Zone of Aeration (Vadose Zone)
Layer between the land surface and the water table where pore spaces contain both air and water.
Water Table
The upper surface of the saturated zone where the pressure is equal to atmospheric pressure.
Capillary Fringe
Narrow zone just above the water table where water rises in pores by capillary action.
Porous Media
Earth materials (soils or rocks) containing interconnected pore spaces that can store and transmit water.
Porosity
Percentage of the total volume of a soil or rock that is occupied by voids or pores.
Primary Porosity
Original pore spaces between grains that formed with the sediment or rock.
Secondary Porosity
Pore space that develops after rock formation, such as fractures, solution cavities, or joints.
Aquifer
A saturated, permeable geologic unit capable of storing and transmitting significant quantities of groundwater to wells and springs.
Unconfined Aquifer
Aquifer whose upper boundary is the water table and is directly recharged by infiltration from the land surface.
Confined Aquifer
Also called artesian or pressure aquifer; bounded above (and often below) by relatively impermeable layers and under pressure greater than atmospheric.
Perched Aquifer
Localized saturated zone that sits above the regional water table on a layer of low-permeability material.
Aquitard
Partly permeable geologic formation that transmits water very slowly; yields to wells are negligible.
Aquiclude
Essentially impermeable geologic unit that can store water but does not transmit it appreciably.
Aquifuge
Geologic formation that is neither porous nor permeable; cannot store or transmit water (e.g., massive unfractured granite).
Piezometric Surface
Imaginary surface that represents the hydraulic head in an aquifer, analogous to contour lines showing water-level elevations in wells.
Specific Yield (Sy)
Fraction of the total volume of a saturated aquifer that can drain by gravity and be extracted as groundwater.
Specific Retention (Sr)
Ratio of the volume of water that cannot be drained (held by molecular and capillary forces) to the total saturated volume of the aquifer.

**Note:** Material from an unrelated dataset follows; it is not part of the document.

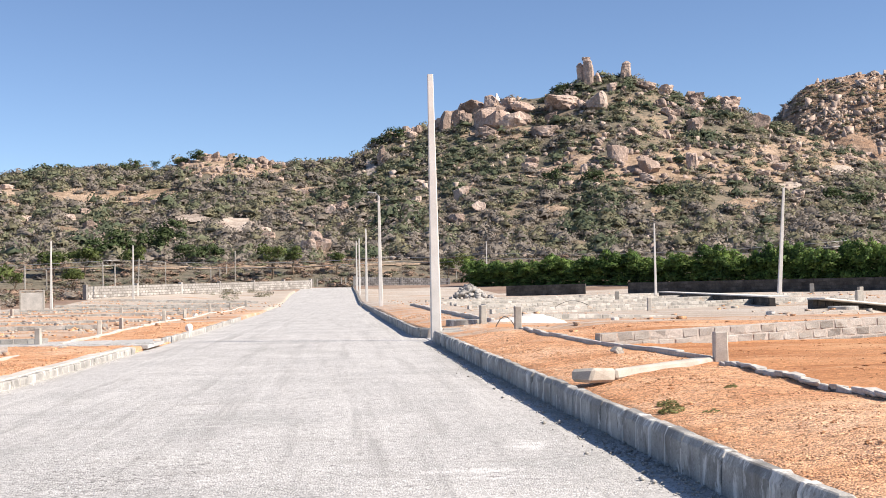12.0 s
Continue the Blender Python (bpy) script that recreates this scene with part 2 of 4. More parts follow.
M_STEEL = surf("grey_steel", [(0.30, 0.31, 0.32), (0.40, 0.41, 0.42)], 3, 0.5, 0.1, metal=0.5)
M_WIRE = surf("black_cable", [(0.03, 0.03, 0.03), (0.05, 0.05, 0.05)], 3, 0.6, 0)
M_SAND = surf("white_sand", [(0.62, 0.60, 0.56), (0.75, 0.73, 0.69)], 1, 0.95, 0.5, 15, 0.1, dist=0.02)
M_BOULDER = surf("ochre_boulder", [(0.56, 0.35, 0.18), (0.70, 0.47, 0.27)], 3, 0.9, 0.6, 14, 0.2, dist=0.03)
# stone of the retaining walls, its colour darkened to carry their shaded faces
M_SHADEDST = surf("shaded_stone", [(0.05, 0.046, 0.042), (0.11, 0.10, 0.09)], 0.8, 0.92, 0.6, 8, 0.3, 10, random=0.25, dist=0.04)
M_WPAINT = surf("white_paint", [(0.72, 0.71, 0.68), (0.82, 0.81, 0.79)], 2, 0.7, 0.2, 20, 0.08, dist=0.004)

# ---------------------------------------------------------------- mesh helpers
def mesh_of(name, verts, faces, mats=(), smooth=False, index=None):
    me = bpy.data.meshes.new(name)
    me.from_pydata([tuple(v) for v in verts], [], faces)
    for m in mats:
        me.materials.append(m)
    if smooth:
        me.polygons.foreach_set("use_smooth", [True] * len(me.polygons))
    if index is not None:
        me.polygons.foreach_set("material_index", index)
    me.update()
    return me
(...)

Hydraulic Conductivity (K)
Measure of the ease with which water can move through pore spaces or fractures; also called the coefficient of permeability.
Transmissivity (T)
Rate at which groundwater is transmitted through a unit width of the entire saturated thickness of an aquifer under a unit hydraulic gradient.
Specific Storage (Ss)
Amount of water per unit volume of a saturated formation that is stored or expelled due to compressibility per unit change in hydraulic head.
Storage Coefficient (S)
Volume of water released from or taken into storage per unit surface area of an aquifer per unit change in head; dimensionless.
Hydraulic Gradient (i)
Slope of the water table or potentiometric surface, calculated as change in head (Δh) divided by distance (ΔL).
Hydraulic Head
Total energy per unit weight of groundwater, represented by the elevation of water in a piezometer or well.
Artesian Well
Well that flows without pumping because groundwater is under sufficient pressure in a confined aquifer to rise above the land surface.
Recharge Area
Zone where water infiltrates from the surface to replenish an aquifer.
Discharge Area
Location where groundwater emerges at the surface or into surface water bodies, such as springs, rivers, or wetlands.